The 10-K continues, "Federated Hermes also offers institutional prime or municipal (or taxexempt) money market funds which transact at a fluctuating NAV that use four-decimal-places ($1.0000), and a short-term variable NAV non-U.S. money market fund. It is also possible to lose money by investing in these funds. Federated Hermes devotes substantial resources to credit analysis, integration of proprietary insights from fundamental investment analysis (including governance, environmental or social factors and engagement interactions for many of its investment offerings) and security valuation, managing its offerings. However, the NAV of an institutional prime or municipal (or tax-exempt) money market fund, or variable NAV fund or, if the above described conditions are met, a low-volatility NAV money market fund, can fluctuate, and there is no guarantee that a retail, government/public debt, private and collective (i.e., stable or constant NAV) money market fund will be able to preserve a stable or constant NAV in the future.
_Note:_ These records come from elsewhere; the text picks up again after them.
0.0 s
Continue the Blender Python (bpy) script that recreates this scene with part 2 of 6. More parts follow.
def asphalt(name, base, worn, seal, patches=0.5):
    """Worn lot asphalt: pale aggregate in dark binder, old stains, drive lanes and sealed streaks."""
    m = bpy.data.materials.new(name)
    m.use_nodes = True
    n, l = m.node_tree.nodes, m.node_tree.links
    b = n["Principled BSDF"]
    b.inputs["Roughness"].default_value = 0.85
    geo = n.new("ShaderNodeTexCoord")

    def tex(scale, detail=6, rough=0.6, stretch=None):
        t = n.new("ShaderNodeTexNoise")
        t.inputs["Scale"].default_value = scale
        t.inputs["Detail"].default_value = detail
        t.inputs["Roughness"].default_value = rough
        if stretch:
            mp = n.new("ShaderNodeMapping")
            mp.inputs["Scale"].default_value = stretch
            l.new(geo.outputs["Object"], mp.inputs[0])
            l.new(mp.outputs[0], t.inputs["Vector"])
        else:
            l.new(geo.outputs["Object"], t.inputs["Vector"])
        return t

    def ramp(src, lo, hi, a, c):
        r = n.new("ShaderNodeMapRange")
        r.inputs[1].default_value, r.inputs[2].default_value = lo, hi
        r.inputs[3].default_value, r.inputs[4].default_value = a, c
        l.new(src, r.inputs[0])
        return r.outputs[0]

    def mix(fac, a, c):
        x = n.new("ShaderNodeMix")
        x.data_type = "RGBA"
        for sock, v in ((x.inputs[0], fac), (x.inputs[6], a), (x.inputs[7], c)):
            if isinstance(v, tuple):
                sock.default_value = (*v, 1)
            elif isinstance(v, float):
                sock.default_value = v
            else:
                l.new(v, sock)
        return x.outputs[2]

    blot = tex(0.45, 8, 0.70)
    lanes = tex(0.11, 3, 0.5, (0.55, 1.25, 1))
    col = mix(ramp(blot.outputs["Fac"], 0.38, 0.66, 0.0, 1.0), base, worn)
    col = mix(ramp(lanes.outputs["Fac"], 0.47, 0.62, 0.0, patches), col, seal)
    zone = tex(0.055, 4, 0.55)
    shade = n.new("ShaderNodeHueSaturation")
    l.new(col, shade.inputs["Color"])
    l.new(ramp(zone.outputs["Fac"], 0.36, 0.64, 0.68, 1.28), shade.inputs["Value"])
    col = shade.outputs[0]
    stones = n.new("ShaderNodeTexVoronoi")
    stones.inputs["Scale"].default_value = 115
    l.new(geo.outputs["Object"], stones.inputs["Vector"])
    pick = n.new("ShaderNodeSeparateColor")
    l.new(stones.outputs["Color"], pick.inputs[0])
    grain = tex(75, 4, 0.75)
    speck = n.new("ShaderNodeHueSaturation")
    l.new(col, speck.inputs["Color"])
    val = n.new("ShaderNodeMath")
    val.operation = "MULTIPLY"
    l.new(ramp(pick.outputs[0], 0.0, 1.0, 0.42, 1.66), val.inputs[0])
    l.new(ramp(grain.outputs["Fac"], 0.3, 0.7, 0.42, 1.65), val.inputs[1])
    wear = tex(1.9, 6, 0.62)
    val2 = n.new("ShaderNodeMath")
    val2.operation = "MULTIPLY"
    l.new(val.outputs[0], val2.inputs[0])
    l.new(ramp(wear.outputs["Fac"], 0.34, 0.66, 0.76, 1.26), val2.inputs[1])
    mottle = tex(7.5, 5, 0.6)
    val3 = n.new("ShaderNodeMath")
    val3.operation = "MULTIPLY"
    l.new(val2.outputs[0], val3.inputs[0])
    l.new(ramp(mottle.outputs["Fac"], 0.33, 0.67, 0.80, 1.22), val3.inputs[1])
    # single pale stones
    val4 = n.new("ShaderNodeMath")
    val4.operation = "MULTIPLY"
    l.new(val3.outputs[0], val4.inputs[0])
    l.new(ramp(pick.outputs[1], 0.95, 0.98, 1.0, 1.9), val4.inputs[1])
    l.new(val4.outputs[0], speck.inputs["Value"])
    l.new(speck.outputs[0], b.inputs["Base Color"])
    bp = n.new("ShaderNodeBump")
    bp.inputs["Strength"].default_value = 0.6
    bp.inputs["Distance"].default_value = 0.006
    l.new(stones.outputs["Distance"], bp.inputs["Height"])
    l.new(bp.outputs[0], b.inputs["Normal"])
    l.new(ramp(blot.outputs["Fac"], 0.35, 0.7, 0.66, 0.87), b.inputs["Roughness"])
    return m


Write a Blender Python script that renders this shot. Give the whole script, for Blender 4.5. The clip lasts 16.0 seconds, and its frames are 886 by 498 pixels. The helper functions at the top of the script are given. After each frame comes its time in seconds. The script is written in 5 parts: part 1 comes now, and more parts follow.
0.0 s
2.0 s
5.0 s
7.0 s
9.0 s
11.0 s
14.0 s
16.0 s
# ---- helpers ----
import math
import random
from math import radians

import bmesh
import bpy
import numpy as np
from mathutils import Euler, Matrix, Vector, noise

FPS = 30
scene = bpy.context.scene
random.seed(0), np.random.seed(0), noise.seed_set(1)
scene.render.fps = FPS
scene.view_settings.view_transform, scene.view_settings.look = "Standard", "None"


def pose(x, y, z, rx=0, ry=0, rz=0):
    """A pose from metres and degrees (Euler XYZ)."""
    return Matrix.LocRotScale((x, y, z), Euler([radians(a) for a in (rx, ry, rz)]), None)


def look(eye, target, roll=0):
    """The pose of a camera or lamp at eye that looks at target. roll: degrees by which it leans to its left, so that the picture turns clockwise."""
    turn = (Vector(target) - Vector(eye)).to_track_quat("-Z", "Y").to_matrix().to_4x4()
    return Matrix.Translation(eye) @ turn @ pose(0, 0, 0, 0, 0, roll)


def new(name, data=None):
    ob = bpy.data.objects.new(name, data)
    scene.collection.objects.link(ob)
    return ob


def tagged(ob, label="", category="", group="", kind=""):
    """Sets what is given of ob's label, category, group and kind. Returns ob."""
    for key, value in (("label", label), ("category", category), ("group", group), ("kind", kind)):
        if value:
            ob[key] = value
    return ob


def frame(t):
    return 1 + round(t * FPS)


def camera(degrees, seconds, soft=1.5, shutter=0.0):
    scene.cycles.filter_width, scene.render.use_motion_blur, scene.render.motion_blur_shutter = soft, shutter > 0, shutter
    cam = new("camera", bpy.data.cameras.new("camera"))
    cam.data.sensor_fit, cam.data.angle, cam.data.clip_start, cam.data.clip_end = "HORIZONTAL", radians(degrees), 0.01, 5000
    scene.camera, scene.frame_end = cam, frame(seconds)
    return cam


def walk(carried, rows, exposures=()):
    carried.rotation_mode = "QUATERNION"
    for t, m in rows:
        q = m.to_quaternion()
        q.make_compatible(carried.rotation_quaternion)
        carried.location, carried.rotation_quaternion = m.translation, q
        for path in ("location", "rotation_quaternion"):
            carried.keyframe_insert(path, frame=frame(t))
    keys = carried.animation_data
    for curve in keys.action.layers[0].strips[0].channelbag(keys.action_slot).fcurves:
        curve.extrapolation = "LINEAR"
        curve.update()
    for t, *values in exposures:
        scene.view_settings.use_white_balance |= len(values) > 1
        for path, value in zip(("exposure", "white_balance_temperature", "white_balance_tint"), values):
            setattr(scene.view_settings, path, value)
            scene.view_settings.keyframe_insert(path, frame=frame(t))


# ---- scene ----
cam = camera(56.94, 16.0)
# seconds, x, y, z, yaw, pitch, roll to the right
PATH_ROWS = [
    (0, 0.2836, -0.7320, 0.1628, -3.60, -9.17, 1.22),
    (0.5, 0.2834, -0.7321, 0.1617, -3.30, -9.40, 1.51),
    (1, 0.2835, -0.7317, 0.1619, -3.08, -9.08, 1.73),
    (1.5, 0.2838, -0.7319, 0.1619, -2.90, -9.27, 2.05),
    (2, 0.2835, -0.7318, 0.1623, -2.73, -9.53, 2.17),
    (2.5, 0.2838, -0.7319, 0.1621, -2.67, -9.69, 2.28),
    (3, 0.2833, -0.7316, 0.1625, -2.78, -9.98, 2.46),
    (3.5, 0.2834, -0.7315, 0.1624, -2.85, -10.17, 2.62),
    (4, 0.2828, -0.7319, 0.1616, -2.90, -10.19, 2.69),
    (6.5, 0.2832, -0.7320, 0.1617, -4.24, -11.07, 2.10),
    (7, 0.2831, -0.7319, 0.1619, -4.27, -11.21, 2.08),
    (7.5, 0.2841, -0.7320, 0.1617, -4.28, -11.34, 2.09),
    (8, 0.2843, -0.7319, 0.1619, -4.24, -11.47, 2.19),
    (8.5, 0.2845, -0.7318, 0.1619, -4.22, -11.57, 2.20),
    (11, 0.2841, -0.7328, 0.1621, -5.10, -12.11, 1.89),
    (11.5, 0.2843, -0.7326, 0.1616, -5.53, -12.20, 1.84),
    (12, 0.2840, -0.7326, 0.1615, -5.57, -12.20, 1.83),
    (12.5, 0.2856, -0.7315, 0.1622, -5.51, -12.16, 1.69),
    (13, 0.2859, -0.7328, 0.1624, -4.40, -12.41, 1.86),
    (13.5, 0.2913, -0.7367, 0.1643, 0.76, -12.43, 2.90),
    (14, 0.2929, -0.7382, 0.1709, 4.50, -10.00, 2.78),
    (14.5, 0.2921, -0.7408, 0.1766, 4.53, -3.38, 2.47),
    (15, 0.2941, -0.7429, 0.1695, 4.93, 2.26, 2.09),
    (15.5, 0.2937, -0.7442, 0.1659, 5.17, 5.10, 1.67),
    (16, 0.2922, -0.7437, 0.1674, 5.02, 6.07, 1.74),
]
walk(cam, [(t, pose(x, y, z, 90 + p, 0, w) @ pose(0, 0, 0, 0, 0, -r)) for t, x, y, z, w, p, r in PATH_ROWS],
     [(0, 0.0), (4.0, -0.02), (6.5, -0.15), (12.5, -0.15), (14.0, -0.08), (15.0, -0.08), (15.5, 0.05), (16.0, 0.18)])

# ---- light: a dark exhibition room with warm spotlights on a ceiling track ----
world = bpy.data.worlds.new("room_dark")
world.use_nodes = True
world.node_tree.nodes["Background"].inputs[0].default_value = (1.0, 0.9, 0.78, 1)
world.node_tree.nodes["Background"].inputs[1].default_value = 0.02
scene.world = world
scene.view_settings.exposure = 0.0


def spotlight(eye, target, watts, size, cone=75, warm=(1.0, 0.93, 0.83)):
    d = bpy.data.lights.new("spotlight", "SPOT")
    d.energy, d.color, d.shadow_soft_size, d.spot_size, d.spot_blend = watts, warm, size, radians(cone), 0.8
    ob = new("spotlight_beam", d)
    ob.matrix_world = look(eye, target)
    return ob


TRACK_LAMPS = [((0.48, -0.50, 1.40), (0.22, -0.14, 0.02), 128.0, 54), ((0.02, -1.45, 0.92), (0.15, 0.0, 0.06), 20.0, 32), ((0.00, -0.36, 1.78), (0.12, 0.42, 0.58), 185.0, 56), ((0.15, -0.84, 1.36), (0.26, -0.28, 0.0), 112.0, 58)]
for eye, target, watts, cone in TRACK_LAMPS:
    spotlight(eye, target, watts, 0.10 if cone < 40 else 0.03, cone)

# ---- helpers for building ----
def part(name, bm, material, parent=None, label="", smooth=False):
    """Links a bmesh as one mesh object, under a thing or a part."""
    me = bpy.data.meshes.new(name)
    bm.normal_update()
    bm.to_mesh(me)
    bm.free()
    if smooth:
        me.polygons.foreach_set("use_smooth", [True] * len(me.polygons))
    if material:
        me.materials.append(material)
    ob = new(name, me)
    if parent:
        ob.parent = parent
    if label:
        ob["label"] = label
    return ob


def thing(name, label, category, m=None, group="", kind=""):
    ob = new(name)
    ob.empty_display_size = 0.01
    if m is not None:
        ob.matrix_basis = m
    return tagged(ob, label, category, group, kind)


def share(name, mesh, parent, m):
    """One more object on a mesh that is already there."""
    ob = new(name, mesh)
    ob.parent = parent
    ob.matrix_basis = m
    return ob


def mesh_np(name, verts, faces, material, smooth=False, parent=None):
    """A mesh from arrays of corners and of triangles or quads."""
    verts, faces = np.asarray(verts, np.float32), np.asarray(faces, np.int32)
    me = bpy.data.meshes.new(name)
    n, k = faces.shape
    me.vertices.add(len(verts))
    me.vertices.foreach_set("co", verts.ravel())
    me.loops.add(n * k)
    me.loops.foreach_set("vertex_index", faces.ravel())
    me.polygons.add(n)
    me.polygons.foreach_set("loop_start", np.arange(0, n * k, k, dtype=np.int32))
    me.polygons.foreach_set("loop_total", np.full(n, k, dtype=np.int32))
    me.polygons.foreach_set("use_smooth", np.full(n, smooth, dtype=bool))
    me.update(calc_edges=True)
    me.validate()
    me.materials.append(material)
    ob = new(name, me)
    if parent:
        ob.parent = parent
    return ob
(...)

Market conditions, liquidity constraints, prolonged periods of low interest rates or regulatory developments and requirements that limit supply of money market securities, create illiquidity, or shift asset levels and mix can adversely affect money market fund NAVs, asset levels and performance."

It also states, "If the NAV of a Federated Hermes stable or constant NAV money market fund were to decline to less than $1.00 per share, or if the fluctuating NAV of an institutional prime or municipal (or tax-exempt) money market fund, or variable NAV money market fund or low-volatility NAV money market fund consistently or significantly declines to less than $1.0000 per share, such Federated Hermes money market fund would likely experience significant redemptions, resulting in reductions in AUM, loss of shareholder confidence and reputational harm, all of which can cause material adverse effects on Federated Hermes' Financial Condition. Under U.S. money market fund reforms, significant daily redemptions from institutional prime or municipal (tax-exempt) money market funds also can trigger discretionary or mandatory redemption fees, potentially leading to further AUM reductions, loss of confidence, and material adverse effects on Federated Hermes' Financial Condition."

Finally, the filing adds, "Many of Federated Hermes' offerings are designed for banks, insurance companies and other institutional investors, which hold a large portion of its assets, particularly in money market, fixed-income and alternative/private market strategies. Changes in the structure or attractiveness of institutional investment offerings, due to regulatory developments, market conditions, competing offerings (such as FDIC-insured deposit products or non-transparent, actively managed ETFs) or other factors, can limit Federated Hermes' ability to retain or grow market share and materially adversely affect profitability and Federated Hermes' Financial Condition. Certain offerings can also be impact-oriented or other governance, environmental or social offerings and unsuitable for certain fiduciary customers in the U.S. without consent, or disfavored for political or other reasons, which can constrain asset growth and adversely affect, potentially in a material way, future profitability and Federated Hermes' Financial Condition."